– Сменился, Нин. Что-то случилось?

– Нет-нет, – девица опускает глаза в пол, и я вспоминаю, что она вроде как дружит с Маринкой.

Черт! Доложит же! Нет. Надо эту тему радикально закрывать. Никаких служебных романов.

Заходим в палату.

– Мишка, привет.

Здороваюсь с пацаном, который мне почему-то кажется очень прикольным. Есть в нем что-то такое… Будто родное.

– Пливет, – с несмелой улыбкой тянет мальчик.

Я достаю свой складной нож.

– Мишка, я арбуз привез. Будем есть? – подмигиваю ему заговорщически.

– Будем! – мальчишка улыбается еще шире, а я забываю и его идиотку бабку, и навязчивую Маринку.

Классная у тебя улыбка, парень!

– Кать, – оборачиваюсь к его матери, – дай тарелку.

А она замерла в дверях бледная. Блин. Что это с ней? Сама-то ест?

– Кать, ты чего?

– Марк, – подходит несмело, – а если ты не на дежурстве, то что ты тут делаешь?

Черт! Ну и вопросики у тебя. Отворачиваюсь, поджав губы, но… А действительно! Что я здесь делаю?


Катя

Он что, приехал специально накормить Мишу арбузом? То есть он отработал сутки, поехал, нашел в Москве в мае арбуз и вернулся в больницу. И только не говорите мне, что он ко всем пациентам настолько неравнодушен.

Как? Что происходит? Марк? Марик?

Это настолько не вяжется с твоим поступком. Хотя… когда я узнала обо всем, я думала так же… Что этот твой отъезд совершенно не в твоем стиле. Что Марик, которого я знала, никогда бы так не поступил! Мой Марик… Он, скорее бы, отработав сутки, понесся больному ребенку арбуз добывать. Где же ты настоящий? Где же правда?

К горлу подкатывает тошнота, ноги подкашиваются. Так… Стоп…

– Кать?

Он смотрит на меня, нахмурившись.

– Что с тобой?

Подходит, пробует рукой висок.

– Ты сама-то ешь?

Возвращается к столу, отрезает два кусочка красивой красной мякоти, один кладет Мишутке, второй прямо на ноже протягивает мне.

– Кать, я понимаю, страшно, нервно, тяжело, но ты нужна сыну.

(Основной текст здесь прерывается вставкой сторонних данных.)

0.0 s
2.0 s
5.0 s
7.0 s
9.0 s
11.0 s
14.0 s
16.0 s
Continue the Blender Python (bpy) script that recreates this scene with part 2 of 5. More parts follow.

Он смотрит мне прямо в глаза, а я медленно, как во сне, беру предложенный кусок.

– Если я правильно понимаю, – Марк понижает голос, – у него же больше никого нет.

И тут я не выдерживаю…


Марк

Какого хрена? Катя?! Подхватываю ее, укладываю на свободную койку, выбегаю в коридор.

– Нин, – кричу постовой медсестре, – дай тонометр!

Нинка тут же влетает с квадратными глазами. Первым делом кидается к койке ребенка.

Молодец, профессионалка. Только…

– Нет! Тут мать в обмороке.

На самом деле Катя в сознании, но ей явно плохо. Надеваю манжету на руку.

Восемьдесят пять на шестьдесят… Ну да, сильно так себе…

– Кать, ты в своем уме?

Злюсь на нее. Дико злюсь. И на себя. Какого черта? Почему мне это все достается? Почему я сейчас не дома? Нет… Не так… Почему я сейчас не хочу быть дома?

– Кать, мне кем заниматься? Твоим ребенком или тобой? – спрашиваю с откровенным наездом.

– Марик, – ей, кажется, стыдно.

– Что Марик? Ты сама-то ешь? Проблемы с давлением? Что?

– Я ем, – кивает она мне несмело.

– Может, чашку кофе? – несмело предлагает Нина.

– Лучше крепкого чая, – поворачиваюсь к ней я. – Сладкого.

Она кивает, поворачивается уходить.

– Спасибо, Нин, – чуть запоздало благодарю ее я, возвращаю тонометр.

– Да я сейчас приду, – отмахивается самая жгучая брюнетка нашего отделения и выбегает в коридор.

 Катька пытается сесть.

– Лежи, пожалуйста.

– Мама? – испуганно окликает ее Мишка.

– Миш, мама просто устала, – сажусь рядом с его койкой я. – Сейчас все будет хорошо.

Смотрю на Катю, думаю, уколоть ей кордиамин или обойдемся цитрамоном.

– Я попрошу завтра зайти к тебе кардиолога.

– Не надо, – шепчет она и снова пытается сесть.

– Лежи, я сказал! – почти рычу на нее.